VFX houses don’t necessarily own intellectual property, however Pixomondo has garnered serious recognition as a main contributor in HBO’s Game of Thrones. The massive fantasy drama is heavily dependent on the visual effects that bring the fictional world of Westeros to life. It has also become common practice for production companies to employ multiple VFX houses to handle larger projects. Pixomondo is 1 of 16 special effects companies that has worked on the series (Game of Thrones IMDB Company Credits). However Pixomondo has been able to stand out in the crowd due to their incredible effort in creating Daenerys Targaryan’s dragons. By analyzing the anatomy of a chicken, technicians were able to create realistic and terrifying dragons (Johnson, 2015). The stunning work on Game of Thrones earned Pixomondo two Emmy’s in both 2013 and 2015 (Pixomondo IMDB).
Pixomondo’s recent endeavors have worked to disrupt the parameters of traditional storytelling and has helped usher in a new era of visual experiences. Over the past few years Pixomondo has developed 4D Motion Ride films in China, 360° Dome films in Las Vegas, as well as a new “virtual aquarium” in New York City’s Time Square (Themed Entertainment). The aquarium, developed by National Geographic, places viewers on an underwater adventure through the the world’s vast oceans.
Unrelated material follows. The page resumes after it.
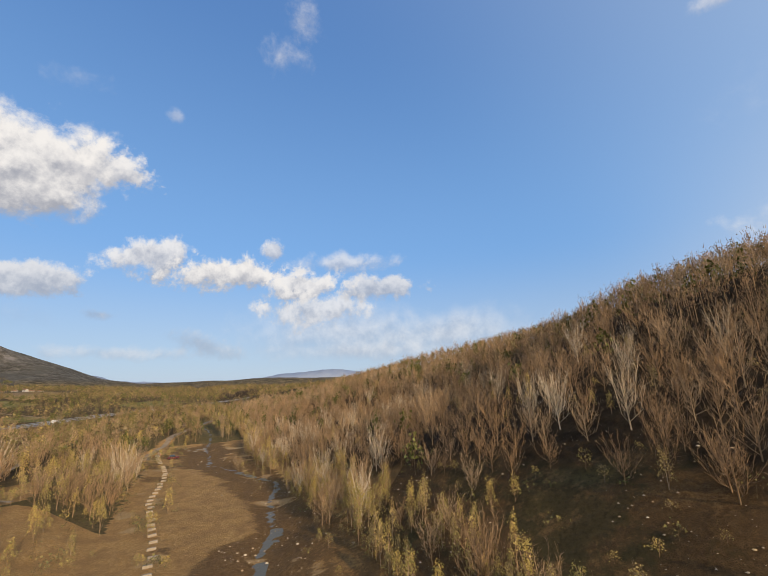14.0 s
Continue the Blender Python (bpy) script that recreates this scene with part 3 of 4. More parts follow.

Thilo Ewers, the VFX supervisor on the project stated, “We have pushed the boundaries of visual effects by not only developing dozens of unique photo-real underwater species in a completely immersive environment, but also by taking on one of our biggest challenges to date: creating 3D stunning media in 8k resolution at 60 frames per second” (National Geographic, 2017). Companies like Pixomondo are continually producing high quality visual content that is reinventing how audiences conceive visual storytelling.